Para quem ainda não conhece, a bebê Alice vem ganhando cada vez mais visibilidade nas redes sociais de sua mãe @morganasecco. No Instagram, são 2,2 milhões de fãs. No TikTok, nada menos do que 2,9 milhões de seguidores. No YouTube, já são mais de 100 mil inscritos em seu canal.

A visibilidade cresceu ainda mais depois de uma campanha recém-veiculada pelo Banco Itaú, em rede nacional, ampliar sua popularidade. O vídeo já foi exibido mais de 6 milhões (6 milhões!) de vezes no YouTube.

A desenvoltura de uma bebê de dois anos, a sua oralidade e a sua dicção vem chamando a atenção do público que acompanha Alice nas mídias digitais e, agora, na televisão aberta. O vídeo #IssoMudaOMundo, feito em conjunto com a mãe da bebê está totalmente alinhado aos pilares de comunicação do banco e foi uma sacada muito oportuna —mas, sim, quero trazer alguns questionamentos sobre tudo isso.

Alice não consome telas --mas está presente em quase todas

Há aspectos muito positivos na persona do bebê Alice, embora ela esteja em uma fase de desenvolvimento que repete tudo e, não necessariamente, entende o que fala. Inclusive, o fato relatado por sua mãe de que Alice não consome telas pode ser um dos motivos que evidenciam o desenvolvimento da bebê.

Acho sempre importante reforçar as orientações da Sociedade Brasileira de Pediatria para evitar a exposição de crianças menores de dois anos às telas, mesmo que passivamente.

Crianças um pouco maiores, até cinco anos, não devem ultrapassar uma hora por dia, sempre com supervisão dos responsáveis.

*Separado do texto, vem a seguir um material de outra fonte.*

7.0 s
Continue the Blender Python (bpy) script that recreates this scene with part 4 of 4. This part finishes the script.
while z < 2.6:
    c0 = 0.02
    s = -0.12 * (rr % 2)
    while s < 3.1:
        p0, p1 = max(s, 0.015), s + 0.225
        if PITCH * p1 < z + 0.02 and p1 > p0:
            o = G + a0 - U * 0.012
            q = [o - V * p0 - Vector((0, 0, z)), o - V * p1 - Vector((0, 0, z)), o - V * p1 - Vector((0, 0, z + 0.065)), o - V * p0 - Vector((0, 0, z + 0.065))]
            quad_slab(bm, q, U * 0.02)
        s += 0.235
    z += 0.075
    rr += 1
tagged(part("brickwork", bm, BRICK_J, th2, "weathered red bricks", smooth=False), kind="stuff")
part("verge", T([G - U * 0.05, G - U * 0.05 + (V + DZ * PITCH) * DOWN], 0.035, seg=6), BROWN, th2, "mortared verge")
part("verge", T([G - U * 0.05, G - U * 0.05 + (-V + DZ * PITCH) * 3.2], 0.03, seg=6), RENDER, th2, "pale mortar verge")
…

Quando a criança passa para a fase de seis a dez anos, o tempo pula para duas horas por dia, no máximo. Os adolescentes, de 11 a 18 anos, não devem passar de três horas por dia em frente ao videogame, por exemplo.

Alice não consome telas, mas está presente em quase todas. Se por um lado o aspecto positivo do desenvolvimento da bebê tem ganhado tanta notoriedade, por outro, desperta novamente a discussão sobre a preservação de imagem da criança ou exposição de seus filhos (explícito no artigo 17 do Estatuto da Criança e do Adolescente - ECA).

A pequena não teve a chance de escolher não ser famosa. Ela não faz a menor ideia do que está acontecendo com a sua privacidade.

Estudo sobre "sharenting"

Em sua pesquisa sobre "sharenting", que é a junção dos termos das palavras share (compartilhar) e parenting (parentalidade), a acadêmica americana Stacey Steinberg achou que concluiria sua investigação convencida a nunca mais compartilhar nada sobre seus três filhos, mas não foi o que aconteceu e mudou de ideia.

Ela sabe que há muito mais perguntas do que respostas quando a discussão são os usos e apropriações de crianças na internet. A grande questão é que as crianças de até cinco anos são as que mais possuem imagens públicas na História da humanidade.

Todo trabalho de incentivo à leitura, as artes, as brincadeiras, aos esportes, a cozinhar e brincar com os alimentos ou qualquer outra atividade afastada das telas são de longe a melhor estratégia para saúde mental de um bebê e gostaria que, como sociedade colocássemos em pauta e avaliássemos os direitos das crianças na rede.

O encanto pela bebê Alice nos inebria e acabamos nos esquecendo de avaliar: qual seria o limite do uso de sua imagem?